**Directions for this task**
Copy out the whole listing exactly as written, leaving the pictures behind.

==========

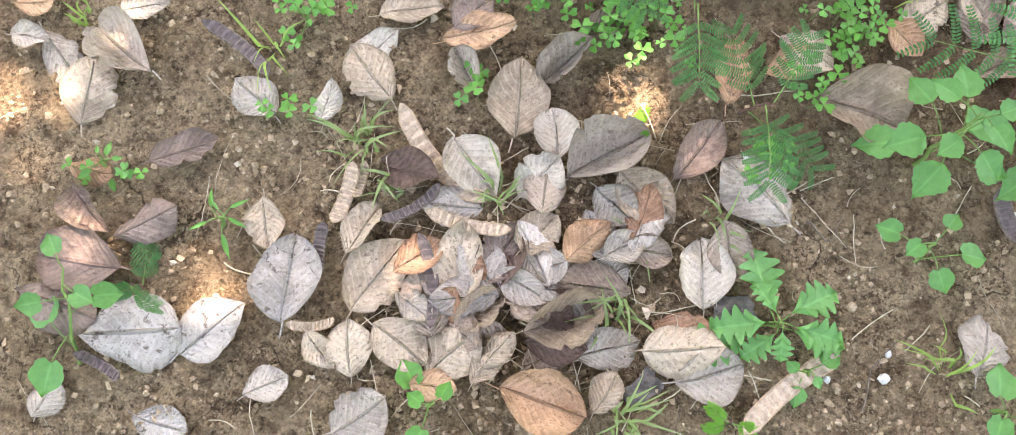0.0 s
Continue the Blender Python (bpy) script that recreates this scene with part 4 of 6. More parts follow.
for row in (
    (-0.389, 2.386, 0.078, 0.045, 15, "taupe"),
    (-0.396, 2.330, 0.060, 0.035, 12, "grey"),
    (-0.318, 2.406, 0.083, 0.048, -21, "taupe"),
    (-0.289, 2.250, 0.103, 0.060, -28, "tan"),
    (-0.188, 2.162, 0.075, 0.043, -29, "taupe"),
    (-0.389, 2.253, 0.060, 0.035, 8, "grey"),
    (-0.361, 2.214, 0.061, 0.035, 14, "tan"),
    (-0.599, 2.220, 0.069, 0.046, -37, "dark"),
    (-0.496, 2.164, 0.090, 0.044, -4, "grey"),
    (-0.384, 2.172, 0.102, 0.059, -49, "taupe"),
    (-0.235, 2.084, 0.092, 0.054, -43, "pale"),
    (-0.170, 2.050, 0.074, 0.043, -7, "grey"),
    (-0.841, 2.240, 0.060, 0.030, 17, "tan"),
    (-0.568, 2.019, 0.086, 0.050, 30, "dark"),
    (-0.537, 1.978, 0.082, 0.048, 75, "dark"),
    (-0.478, 1.976, 0.085, 0.050, 9, "dark"),
):
    lay_leaf(*row)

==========

**Response to this task**
0.0 s
Continue the Blender Python (bpy) script that recreates this scene with part 4 of 6. More parts follow.
for row in (
    (-0.389, 2.386, 0.078, 0.045, 15, "taupe"),
    (-0.396, 2.330, 0.060, 0.035, 12, "grey"),
    (-0.318, 2.406, 0.083, 0.048, -21, "taupe"),
    (-0.289, 2.250, 0.103, 0.060, -28, "tan"),
    (-0.188, 2.162, 0.075, 0.043, -29, "taupe"),
    (-0.389, 2.253, 0.060, 0.035, 8, "grey"),
    (-0.361, 2.214, 0.061, 0.035, 14, "tan"),
    (-0.599, 2.220, 0.069, 0.046, -37, "dark"),
    (-0.496, 2.164, 0.090, 0.044, -4, "grey"),
    (-0.384, 2.172, 0.102, 0.059, -49, "taupe"),
    (-0.235, 2.084, 0.092, 0.054, -43, "pale"),
    (-0.170, 2.050, 0.074, 0.043, -7, "grey"),
    (-0.841, 2.240, 0.060, 0.030, 17, "tan"),
    (-0.568, 2.019, 0.086, 0.050, 30, "dark"),
    (-0.537, 1.978, 0.082, 0.048, 75, "dark"),
    (-0.478, 1.976, 0.085, 0.050, 9, "dark"),
):
    lay_leaf(*row)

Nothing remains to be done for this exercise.